Your cancellation rights
- For most things bought online, you have a 14-day cancellation right under the Consumer Contracts Regulations.
- You can cancel a continuous payment authority (a recurring card charge) directly with your bank — they must stop it when you ask, even if the trader makes it hard.
- If you were charged after an unclear "free trial", you can dispute the charges as taken without proper consent.
How to stop the charges and claim back
- Tell the trader in writing you are cancelling and want a refund of charges taken without clear agreement.
- Tell your bank to cancel the continuous payment authority, and ask about a chargeback for recent payments (or Section 75 if a credit card and over £100).
- Report the trader to Trading Standards (via Citizens Advice) if the trial was misleading.

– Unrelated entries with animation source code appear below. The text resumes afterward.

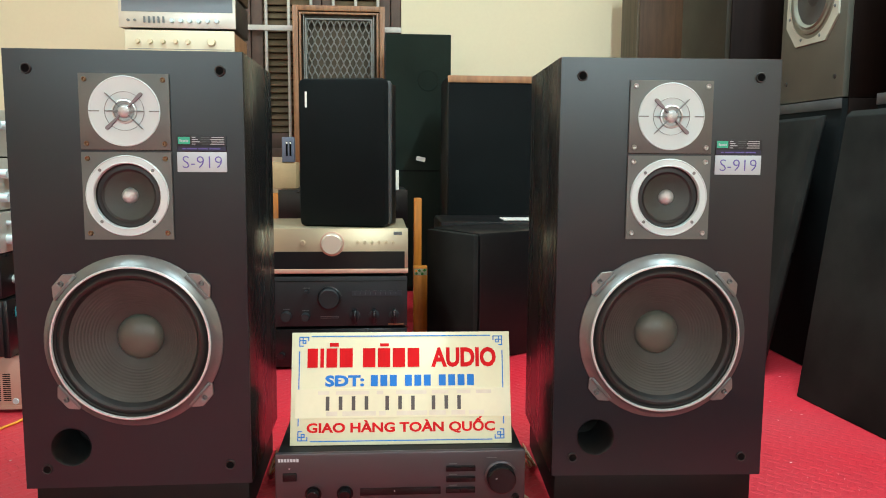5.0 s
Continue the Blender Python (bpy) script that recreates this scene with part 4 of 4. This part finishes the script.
side_unit(0.618, 0.736, -0.969, Y0 - 0.01, 2.36, GREY_EDGE, SILVERAMP, "silver-fronted amplifier with a grey case on top of a stack", knobs=((0.045, 0.68, 0.011, 0.026), (0.085, 0.68, 0.011, 0.026), (0.125, 0.68, 0.011, 0.026), (0.055, 0.28, 0.004, 0.020)), screws=False)


# a second stack beside it, nearer
KN = ((0.36, 0.5, 0.016, 0.030), (0.28, 0.5, 0.016, 0.030))
side_unit(0.0, 0.115, -1.062, 1.46, 1.905, BRONZE, BRONZE, "dark bronze amplifier at the bottom of a second stack", knobs=KN, screws=False)
side_unit(0.115, 0.205, -1.055, 1.46, 1.908, BRONZE, BRONZE, "dark bronze amplifier in a second stack", knobs=KN, screws=False)
side_unit(0.205, 0.285, -1.066, 1.46, 1.900, BROWNWOOD, BRONZE, "dark brown amplifier in a second stack", knobs=KN, screws=False)
side_unit(0.285, 0.412, -1.058, 1.46, 1.902, SILVERAMP, SILVERAMP, "silver amplifier on top of a second stack", knobs=((0.385, 0.5, 0.024, 0.022),), screws=False)
lead("hanging_lead", [(-1.10, 1.80, 0.4155), (-1.05, 1.84, 0.4150), (-1.034, 1.865, 0.385), (-1.036, 1.862, 0.34), (-1.038, 1.870, 0.30)], 0.0022, BLACKPL, "thin black lead hanging over an amplifier")
single("lead_plug", lathe([(0, -0.014), (0.003, -0.014), (0.0045, -0.004), (0.0045, 0.010), (0, 0.010)], 12, pose(-1.0385, 1.871, 0.290)), WHITEPL, "small white plug on a hanging lead", "plug")


# ---- units facing forward ----
def front_unit(x0, x1, y, z0, z1, depth, case, front, label, group=""):
    u = thing("amplifier", pose((x0 + x1) / 2, y, z0), label, "amplifier", group)
    w, h = (x1 - x0) / 2, z1 - z0
    part("case", boxes((-w + 0.003, 0.012, 0.008, w - 0.003, depth, h - 0.001), bev=0.002), case, u)
    part("front_panel", boxes((-w, 0.0, 0.008, w, 0.0118, h), bev=0.0015), front, u)
    for x in (-w + 0.05, w - 0.05):
        for yy in (0.045, depth - 0.05):
            part("foot", lathe([(0, 0), (0.02, 0), (0.02, 0.0082), (0, 0.0082)], 16, pose(x, yy, 0)), RUBBER, u)
    return u, w, h


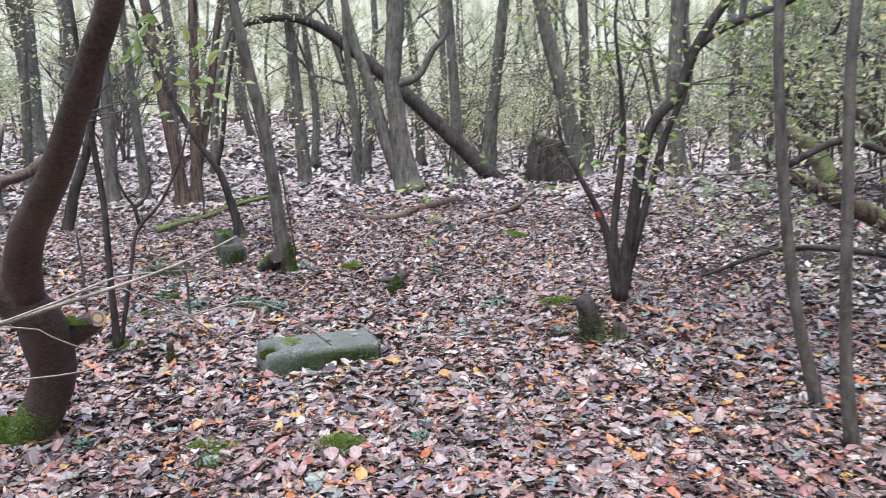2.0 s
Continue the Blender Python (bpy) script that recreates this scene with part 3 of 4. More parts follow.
def build_stub_tree():
    """The slim grey trunk with a sawn stub and mossy foot."""
    axis = tall([(0.79, 6.51, 0.15, 0.079), (0.76, 6.52, 0.42, 0.069), (0.725, 6.52, 0.74, 0.062), (0.705, 6.51, 1.05, 0.058), (0.65, 6.49, 1.59, 0.055), (0.57, 6.46, 2.03, 0.051), (0.50, 6.44, 2.49, 0.046)])
    t = grown("mossy_footed_tree", "slender grey-brown tree with a sawn stub and mossy foot", "tree", [
        Limb("trunk", axis, BARK_SMOOTH, 20, 0.24, 0.0, 0.3)], lumps=0.07)
    at = t.location
    a = [(0.52 - at.x, 6.68 - at.y, 0.15 - at.z, 0.085), (0.57 - at.x, 6.61 - at.y, 0.24 - at.z, 0.076), (0.635 - at.x, 6.505 - at.y, 0.318 - at.z, 0.064), (0.71 - at.x, 6.395 - at.y, 0.383 - at.z, 0.058)]
    st = part("stub", tube(Shape(), a, 18, 0.025, 0.16, moss=-0.1, top_moss=0.45).mesh("stub", BARK_DARK), t, "sawn stub of a second stem, mossy on top")
    way = Vector((0.36, -0.76, 0.48)).normalized()
    cut_disc(st, Vector(a[-1][:3]) + way * 0.006, way, 0.056, "dark grey sawn face with a pale chipped rim")
    rim = Shape()
    side = way.cross(Vector((0, 0, 1))).normalized()
    rise = side.cross(way)
    ring = [Vector(a[-1][:3]) + way * 0.008 + (side * math.cos(w) + rise * math.sin(w)) * 0.0555 for w in [math.pi * (1.12 + 0.06 * k) for k in range(11)]]
    tube(rim, [(*q, 0.0022 + 0.0012 * math.sin(5 * k)) for k, q in enumerate(ring)], 5, 0.01, 0.3)
    part("chipped_rim", rim.mesh("chipped_rim", DRY_STEM), st, "pale torn bark rim")
    random.seed(8)
    part("moss", trunk_moss(moved(axis, at), 0.34, 12000, 0.011, (-1.35, 1.1)).mesh("moss", MOSS, False), t, "bright green moss at the foot")
    s = Shape()
    rows = spline(a, 0.006)
    for _ in range(5200):
        k = int(len(rows) * 0.86 * random.random() ** 0.8)
        r = rows[k]
        d = Vector((random.gauss(-0.35, 0.5), random.gauss(0, 0.5), abs(random.gauss(0.9, 0.4)))).normalized()
        blade(s, Vector(r[:3]) + d * r[3] * 0.96, d + Vector((random.gauss(0, 0.5), random.gauss(0, 0.5), random.gauss(0, 0.4))), random.uniform(0.008, 0.02), 0.006)
    part("moss", s.mesh("moss", MOSS_BRIGHT, False), t, "bright moss along the top of the stub")


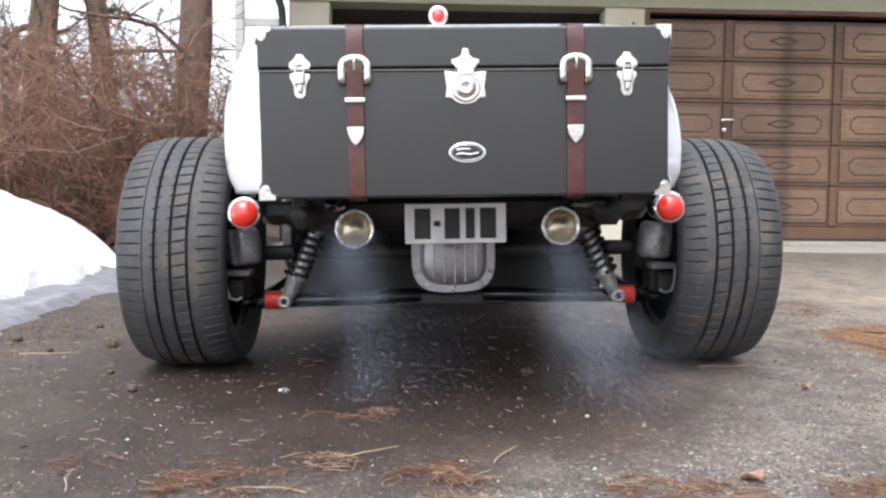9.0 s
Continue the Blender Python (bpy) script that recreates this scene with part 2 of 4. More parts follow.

A cancellation & refund letter template
Dear [Company], Re: Subscription [reference] — cancellation and refund I signed up for a "free trial" on [date] and was not clearly told it would become a paid subscription of £[amount]. I am cancelling with immediate effect and withdrawing any authority to take further payments. Please refund the charges taken on [dates], as they were taken without my clear, informed consent. If you do not, I will instruct my bank to cancel the payment authority, pursue a chargeback, and report the matter to Trading Standards. Yours faithfully, [Your name and contact details]
Move fast: cancel the payment authority at your bank so the charges stop today, then pursue the refund. Banks must act on a cancelled continuous payment authority regardless of what the trader says.